Each element of the marketing mix should be taken into consideration as the program is developed, for they are the core of the marketing effort. Research is used to elucidate and shape the final product, price, place, promotion and related decisions.
Additional Social Marketing "P's"
Publics--Social marketers often have many different audiences that their program has to address in order to be successful. "Publics" refers to both the external and internal groups involved in the program. External publics include the target audience, secondary audiences, policymakers, and gatekeepers, while the internal publics are those who are involved in some way with either approval or implementation of the program.
Partnership--Social and health issues are often so complex that one agency can't make a dent by itself. You need to team up with other organizations in the community to really be effective. You need to figure out which organizations have similar goals to yours--not necessarily the same goals--and identify ways you can work together.
Policy--Social marketing programs can do well in motivating individual behavior change, but that is difficult to sustain unless the environment they're in supports that change for the long run. Often, policy change is needed, and media advocacy programs can be an effective complement to a social marketing program.
Purse Strings--Most organizations that develop social marketing programs operate through funds provided by sources such as foundations, governmental grants or donations. This adds another dimension to the strategy development-namely, where will you get the money to create your program?
Promotion
Place
Price
"Price" refers to what the consumer must do in order to obtain the social marketing product. This cost may be monetary, or it may instead require the consumer to give up intangibles, such as time or effort, or to risk embarrassment and disapproval. If the costs outweigh the benefits for an individual, the perceived value of the offering will be low and it will be unlikely to be adopted. However, if the benefits are perceived as greater than their costs, chances of trial and adoption of the product is much greater.
In setting the price, particularly for a physical product, such as contraceptives, there are many issues to consider.

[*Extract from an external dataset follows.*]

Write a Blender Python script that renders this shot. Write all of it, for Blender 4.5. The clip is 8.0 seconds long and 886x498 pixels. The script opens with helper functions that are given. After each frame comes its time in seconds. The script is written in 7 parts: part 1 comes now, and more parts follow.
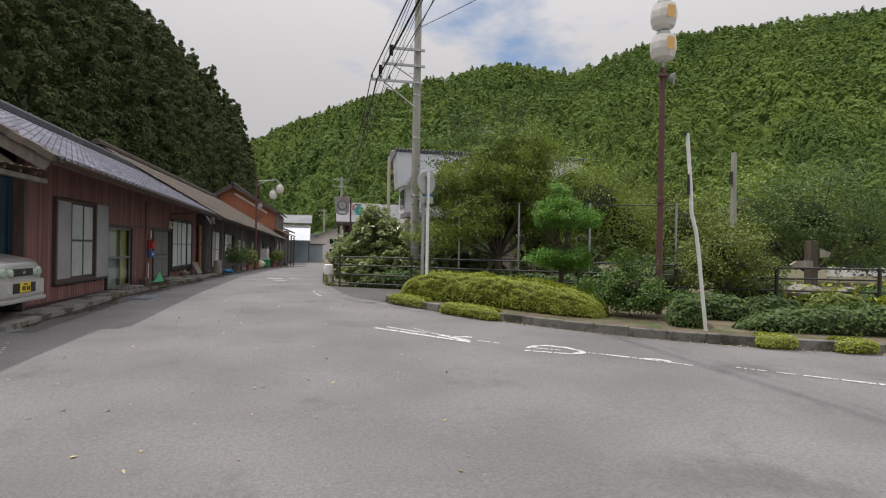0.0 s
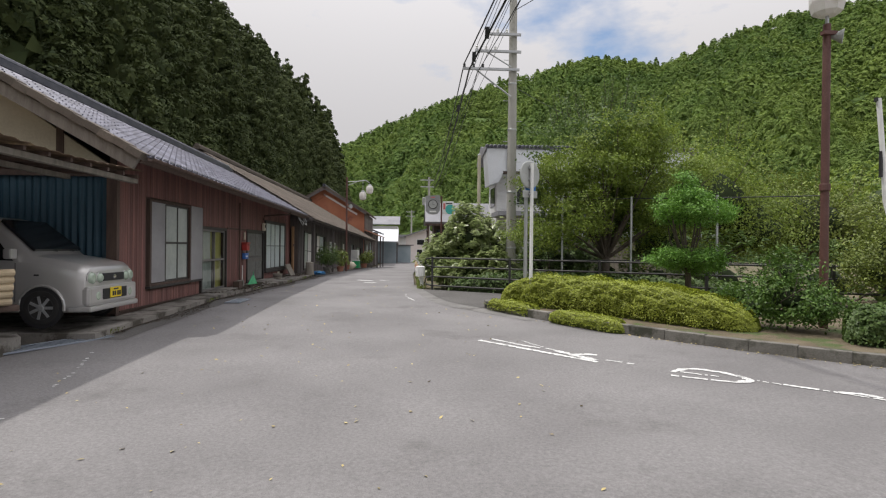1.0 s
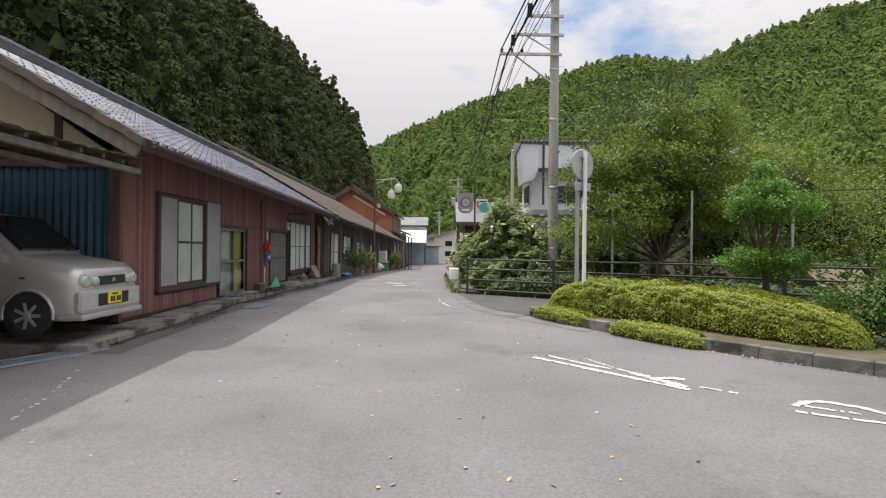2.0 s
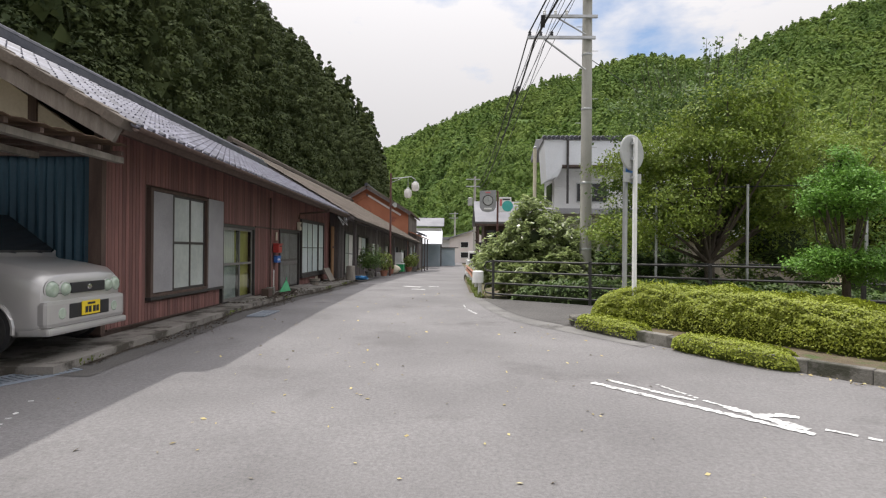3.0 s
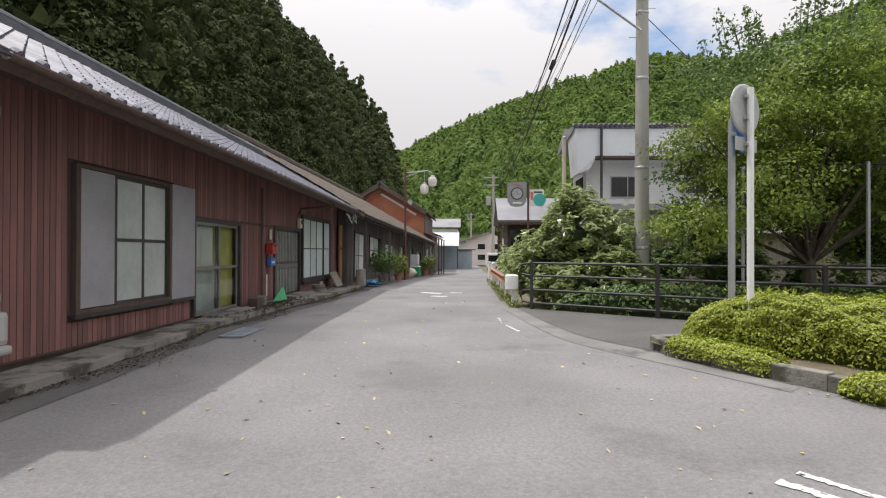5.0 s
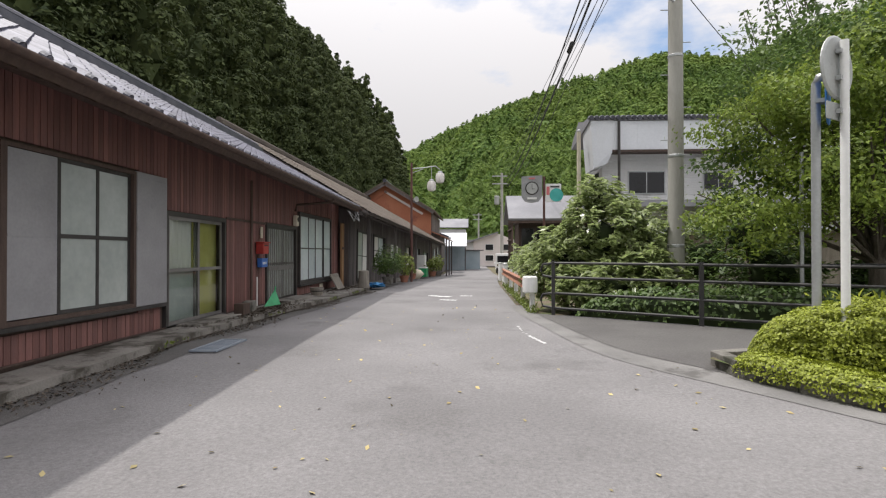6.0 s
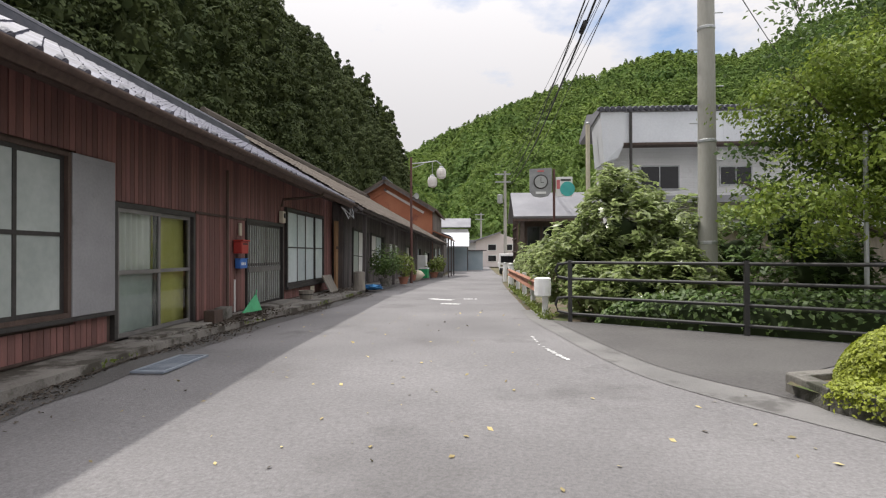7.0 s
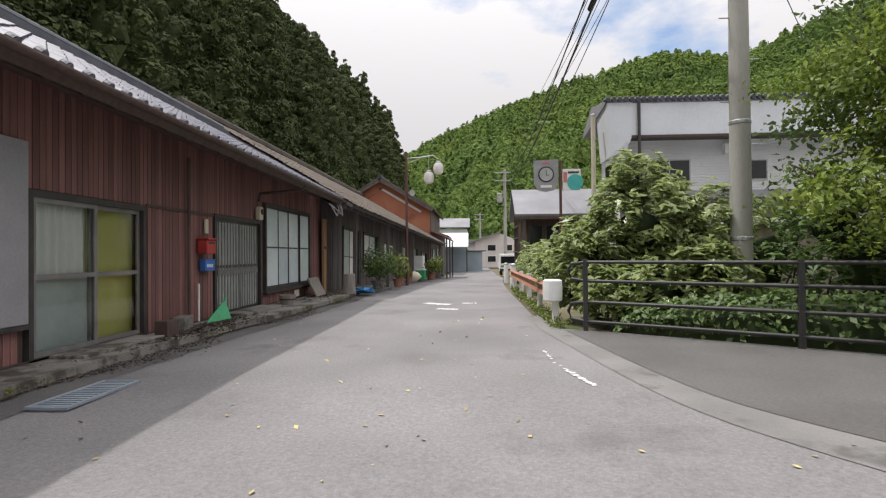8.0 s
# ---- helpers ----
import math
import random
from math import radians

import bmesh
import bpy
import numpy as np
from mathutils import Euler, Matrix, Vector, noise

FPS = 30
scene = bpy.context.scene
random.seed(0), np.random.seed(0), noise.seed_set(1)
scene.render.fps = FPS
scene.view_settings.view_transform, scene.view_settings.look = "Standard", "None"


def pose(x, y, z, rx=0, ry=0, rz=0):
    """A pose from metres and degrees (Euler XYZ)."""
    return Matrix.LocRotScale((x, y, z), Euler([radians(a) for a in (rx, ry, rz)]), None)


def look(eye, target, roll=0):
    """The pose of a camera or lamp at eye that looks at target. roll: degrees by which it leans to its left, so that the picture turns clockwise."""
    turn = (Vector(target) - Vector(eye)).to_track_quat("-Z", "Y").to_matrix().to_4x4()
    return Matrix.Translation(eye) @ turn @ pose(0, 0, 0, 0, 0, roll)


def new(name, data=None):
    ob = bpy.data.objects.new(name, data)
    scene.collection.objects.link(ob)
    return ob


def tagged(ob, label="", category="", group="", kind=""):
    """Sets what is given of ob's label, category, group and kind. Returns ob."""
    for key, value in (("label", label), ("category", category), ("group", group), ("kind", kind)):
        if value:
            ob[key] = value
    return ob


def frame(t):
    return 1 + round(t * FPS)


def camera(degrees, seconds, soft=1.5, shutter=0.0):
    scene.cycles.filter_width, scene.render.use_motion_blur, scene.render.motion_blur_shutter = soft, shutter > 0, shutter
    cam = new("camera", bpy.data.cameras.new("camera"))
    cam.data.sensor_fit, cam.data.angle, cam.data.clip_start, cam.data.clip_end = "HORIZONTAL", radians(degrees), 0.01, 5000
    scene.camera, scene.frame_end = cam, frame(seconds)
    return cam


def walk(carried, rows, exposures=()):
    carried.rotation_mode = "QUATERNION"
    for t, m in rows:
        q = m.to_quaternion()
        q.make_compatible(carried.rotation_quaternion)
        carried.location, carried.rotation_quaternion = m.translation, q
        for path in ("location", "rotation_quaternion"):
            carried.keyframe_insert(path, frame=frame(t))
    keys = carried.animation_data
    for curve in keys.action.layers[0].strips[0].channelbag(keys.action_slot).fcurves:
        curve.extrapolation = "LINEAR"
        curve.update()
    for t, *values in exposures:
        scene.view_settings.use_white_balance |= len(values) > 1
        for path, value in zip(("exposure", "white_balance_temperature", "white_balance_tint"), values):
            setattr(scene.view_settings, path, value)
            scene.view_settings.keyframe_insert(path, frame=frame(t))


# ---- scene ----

If the product is priced too low, or provided free of charge, the consumer may perceive it as being low in quality. On the other hand, if the price is too high, some will not be able to afford it. Social marketers must balance these considerations, and often end up charging at least a nominal fee to increase perceptions of quality and to confer a sense of "dignity" to the transaction. These perceptions of costs and benefits can be determined through research, and used in positioning the product.